Edipo y Antígona, o el arte de aprender a morir

Comparado con sus colegas en la gloria, Sófocles es casi un ateo. Exagero, pero no tanto. Los dioses -aparentemente- tienen mucha menos importancia en sus obras dramáticas, si las comparamos con las de Esquilo o las de Eurípides. El centro de atención de Sófocles está en el mal humano, en el sufrimiento que suplica redención. Pero se trata de un mal irracional. No es fruto de ningún diseño providente. Ni siquiera de un destino ciego. Es algo que acontece como lo más característico de la experiencia humana, casi independientemente de los dioses.

Sería fácil y cómodo argumentar que el esquema es similar al de los otros trágicos: una persona comete un pecado grave (Edipo mata a su padre y se casa con su madre) y tanto él como sus descendientes sufren las consecuencias, perseguidos por un destino infausto. Lo cierto es que para Sófocles cada tragedia narraba su propia historia. Edipo Rey, Edipo en Colono y Antígona responden a una unidad temática, pero cada una tiene su propia semilla de maldad y su propio horizonte de salvación.

Antígona es, entre estas tres célebres obras, donde esto puede apreciarse con mayor claridad. El origen del mal aparece definido en la primera parte: Antígona decide desobedecer el edicto del rey, que ordenaba no enterrar a ninguno de los que habían atacado a la ciudad de Tebas, para enterrar a su hermano Polinices. Y lo hace por dos motivos: porque así lo ordenan los dioses y por piedad familiar.
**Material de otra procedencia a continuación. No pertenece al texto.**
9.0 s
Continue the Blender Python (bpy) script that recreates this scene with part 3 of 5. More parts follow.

Algunos argumentan que la semilla del mal se plantó antes: en la lucha fratricida entre Etéocles y Polinices por el gobierno de Tebas, en la que ambos sucumben.

En cualquier caso, Antígona se enfrenta al poder del tirano por respeto a los dioses y a su familia. El tirano, a la sazón tío de la misma Antígona, se empeña en procesar a su sobrina por el incumplimiento del edicto real, a pesar de todas las razones que le presenta su hijo o el augur de la corte. La muerte de Antígona parece sellar definitivamente la condena de la familia de Edipo (así lo declara ella misma). El gesto titánico de la mujer que lava el pecado de su padre. Podemos aceptar esta versión de los hechos. Pero eso implicaría no tener en cuenta Edipo en Colono, escrita por Sófocles poco antes de morir.
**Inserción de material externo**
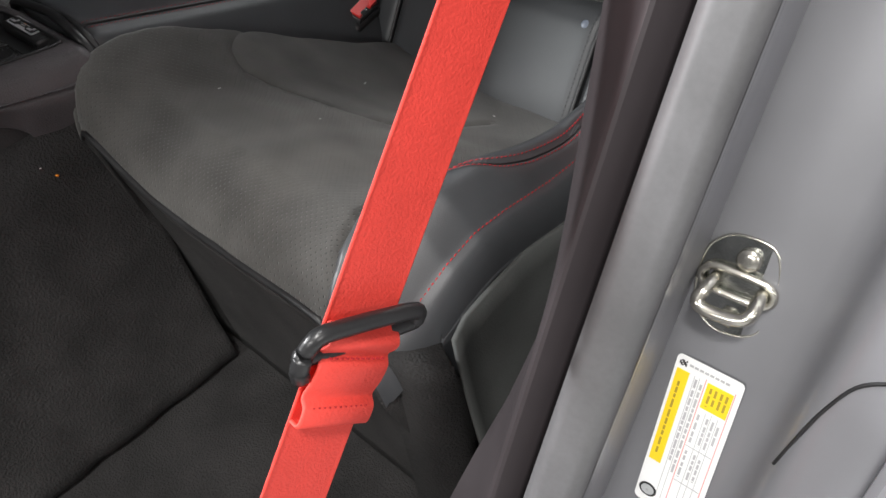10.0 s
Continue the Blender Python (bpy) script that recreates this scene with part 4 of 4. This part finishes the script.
def placard():
    a, b, c = Vector((0.8217, -0.3928, 0.4205)), Vector((0.8738, -0.3920, 0.4214)), Vector((0.8107, -0.4456, 0.2921))
    right = (b - a).normalized()
    down = (c - a)
    H = down.length
    down.normalize()
    nrm = right.cross(down)
    if nrm.y > 0:
        nrm = -nrm
    down = right.cross(nrm).normalized() * (1 if right.cross(nrm).dot(down) > 0 else -1)
    m = Matrix.Translation(a) @ Matrix((right, down, nrm)).transposed().to_4x4()
    top = thing("tyre_placard", "white and yellow printed tyre pressure placard stuck on the jamb", "label", tuple((a + c) / 2))
    W = (b - a).length

    def patch(name, x0, y0, x1, y1, mat, h, parent=None, label=""):
        bm = slab(bmesh.new(), [(x0, y0), (x1, y0), (x1, y1), (x0, y1)], 0.0004, m @ Matrix.Translation((0, 0, h)))
        bmesh.ops.recalc_face_normals(bm, faces=bm.faces)
        return under(part(name, bm, mat, label=label, smooth=False), top)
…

Resulta que Edipo no era responsable de sus acciones funestas. Más que ser el portador de una maldición y una condena, es un hombre bendito: la ciudad donde yazca su cuerpo muerto será bendecida por los dioses. Aparecen frente a Edipo el rey de Tebas y su mismo hijo, Polinices, que le piden su apoyo y su bendición. Sin embargo, Edipo, que ve con nítida claridad a pesar de estar ciego, renuncia a la vía fácil y a las promesas de su misma familia, por permanecer fiel a sus principios.
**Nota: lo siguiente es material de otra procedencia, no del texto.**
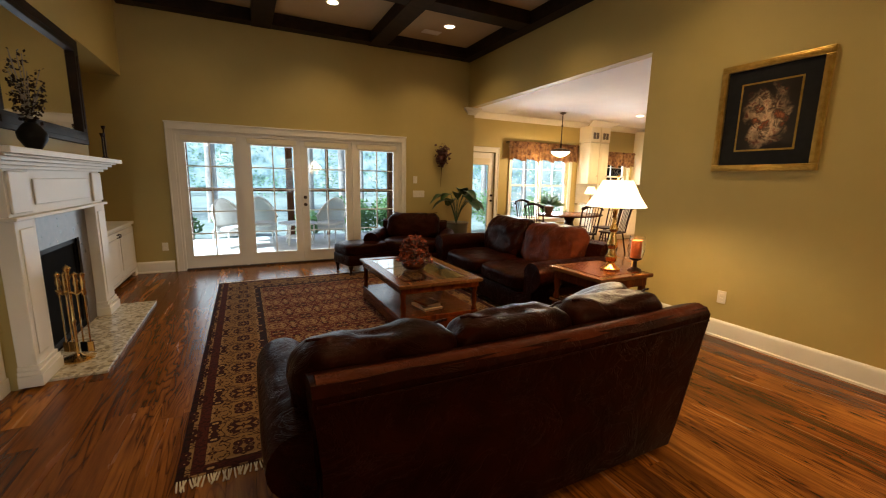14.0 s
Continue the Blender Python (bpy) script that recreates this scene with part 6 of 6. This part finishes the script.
# ---- kitchen ----
kc = thing("kitchen_cabinet", "dark wood kitchen base cabinet with granite top", "cabinet", (4.83, 4.72, 0))
part("body", box(0.0, 0, 0.09, 0.60, 1.9, 0.875, 0.003), ESPRESSO, kc)
part("end_panel", box(0.06, -0.012, 0.16, 0.54, -0.001, 0.80, 0.004), ESPRESSO, kc)
part("toe_kick", box(0.0, 0.01, 0, 0.54, 1.9, 0.09), BLACK, kc)
part("worktop", box(0.0, -0.03, 0.876, 0.64, 1.92, 0.91, 0.006), GRANITE, kc, "speckled granite worktop")
for y in (0.02, 0.65, 1.28):
    d = part("door", box(0.60, y, 0.12, 0.62, y + 0.58, 0.86, 0.004), ESPRESSO, kc)
    part("pull", tube([(0.62, y + 0.05, 0.7), (0.65, y + 0.05, 0.72), (0.65, y + 0.05, 0.8), (0.62, y + 0.05, 0.82)], 0.005, 6), BRONZE, d)
uc = thing("wall_cabinet", "dark wood kitchen wall cabinet with a crown", "cabinet", (4.83, 4.70, 1.42))
part("body", box(0.0, 0, 0, 0.33, 1.9, 1.16, 0.003), ESPRESSO, uc)
part("crown", box(0.0, -0.03, 1.16, 0.37, 1.93, 1.25, 0.02), ESPRESSO, uc)
for y in (0.02, 0.65, 1.28):
    part("door", box(0.33, y, 0.02, 0.35, y + 0.58, 1.14, 0.004), ESPRESSO, uc)
part("backsplash", box(0.001, 0.01, -0.508, 0.012, 1.9, -0.001), PALE_TILE, uc, "pale tiled backsplash")


def cream_cabinet(x0, x1, depth, z0, z1, label, name="kitchen_cabinet", glass=False):
    t = thing(name, label, "cabinet", (0, YK, 0))
    part("body", box(x0, -depth, z0 + (0.09 if z0 == 0 else 0), x1, -0.002, z1, 0.003), CREAM, t)
    if z0 == 0:
        part("toe_kick", box(x0, -depth + 0.06, 0, x1, -0.002, 0.09), CREAM, t)
    n = max(1, round((x1 - x0) / 0.33))
    for k in range(n):
        a, b = x0 + (x1 - x0) * k / n + 0.01, x0 + (x1 - x0) * (k + 1) / n - 0.01
        d = part("door", box(a, -depth - 0.02, z0 + 0.11 if z0 == 0 else z0 + 0.01, b, -depth - 0.001, z1 - 0.01, 0.004), CREAM, t)
        if glass:
            for u in (0.0, 0.5):
                q = a + 0.05 + (b - a - 0.1) * u
                part("pane", box(q + 0.008, -depth - 0.024, z0 + 0.08, q + (b - a - 0.1) / 2 - 0.008, -depth - 0.02, z1 - 0.16, 0.002), SLATE, d, "small smoky glazed pane")
            continue
        part("raised_panel", box(a + 0.06, -depth - 0.028, (z0 + 0.17 if z0 == 0 else z0 + 0.07), b - 0.06, -depth - 0.02, z1 - 0.07, 0.006), CREAM, d)
        part("knob", lathe([(0.006, 0), (0.006, 0.015), (0.013, 0.02), (0, 0.028)], n=10, m=Matrix.Translation((b - 0.03, -depth - 0.02, z0 + 0.2 if z0 else z1 - 0.12)) @ pose(0, 0, 0, 90, 0, 0)), BRONZE, d)
    return t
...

Esa es la gran enseñanza que Edipo transmite a Antígona, en cuyos brazos encuentra descanso en sus últimas horas. El sufrimiento, por sí mismo, carece de sentido. Es irracional, semilla de maldad y de caos. Y ningún gesto divino puede reparar lo que ya está completamente roto. Sin embargo, en el corazón del ser humano existe la posibilidad de la sublimación: de levantarse por encima del dolor y del sufrimiento más absurdos con un gesto de dignidad y de nobleza. Porque hay valores que superan con mucho el alcance de lo que parece humanamente posible.

Y esto es lo divino: la muerte de Edipo, tras bendecir a sus hijas; la muerte de Antígona, con el deseo ardiente de reencontrarse con su familia. Ambos enfrentándose con mucho sufrimiento a los poderes del mundo. Ambos esperando que su gesto restaure la paz.

Ante la irracionalidad del mal, lo más divino que podía captar la mente griega antes de la Encarnación era, precisamente, el abrazo de Edipo a su hija, enseñándole lo más importante de la vida: cómo se debe morir.